Annaliese and Addalie began helping their mom when they we eight, and have spent most of their lives in the kitchen.

Annaliese is planning to go into food service as a career. “I really like to see how the food we make makes people happy,” she explains.

Addalie says, “A lot of the same people come here each week.”

Bill and Nette Schlinsog and Helen Oostdik are some of those guests who frequent the church dinners.

“It’s a chance to meet other people than the ones you see every week at church service,” Bill says.

“I think it’s quite an idea,” says Helen. “I come when I don’t feel like cooking.”

Nette agrees, “I don’t like to cook anymore.”

The meal which began about eight years ago began as a place for people to gather for midweek ministries, Pastor Heather Hayward says.
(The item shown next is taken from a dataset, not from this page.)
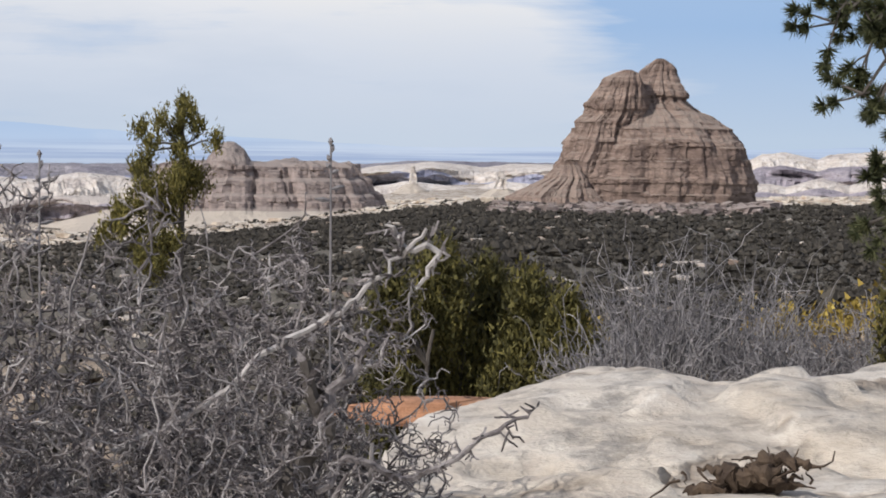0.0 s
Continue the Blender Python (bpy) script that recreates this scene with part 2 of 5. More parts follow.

“We wanted to create a central gathering spot for midweek ministries – it mostly centered around Confirmation when it began, but quickly grew beyond that to more of a community meal. Then we began adding adult Bible studies, kids choirs, and eventually a worship service on Wednesday nights as well. It started out quite small, but has grown into a very important gathering time for our community of faith–mostly due to Jill’s amazing skills at creating excellent meals for a wide variety of people,” Hayward explains.

Over and over throughout the evening people tell me, “Jill is great.” Jill is an amazing cook.”

Jill says she gets some of her cooking skills from her grandma, Dorothy Feddema. “She used to cook meals for the priests at St. Bernard’s and any homeless person that would come to the door,” Jill recalls.

She even attended the Wednesday night dinner twice on her birthday.

As the clean up begins the workers talk about school, their day and current events.

“I used to work for a newspaper, “ Linda tells me, as she cleans up “a long time ago.”

“I have three jobs right now,” Cardell interjects. “I hope I can open a restaurant someday.”

“Someone bring the drinks back,” Jill tells them and Arianna heads for the dining room as Henry and Shannon clean and put tables away.

“I have been coming here my whole life, and I’ve been working here two years.” Shannon tells me as I remove items from a tables.

With the work mostly done I ask Jill what she likes about working at the church? “I love the community. The first day I walked through the doors, I felt welcome. This is the first time I have felt like part of a community.”

The church service a meal most Wednesday nights May-September, from 5-6 p.m.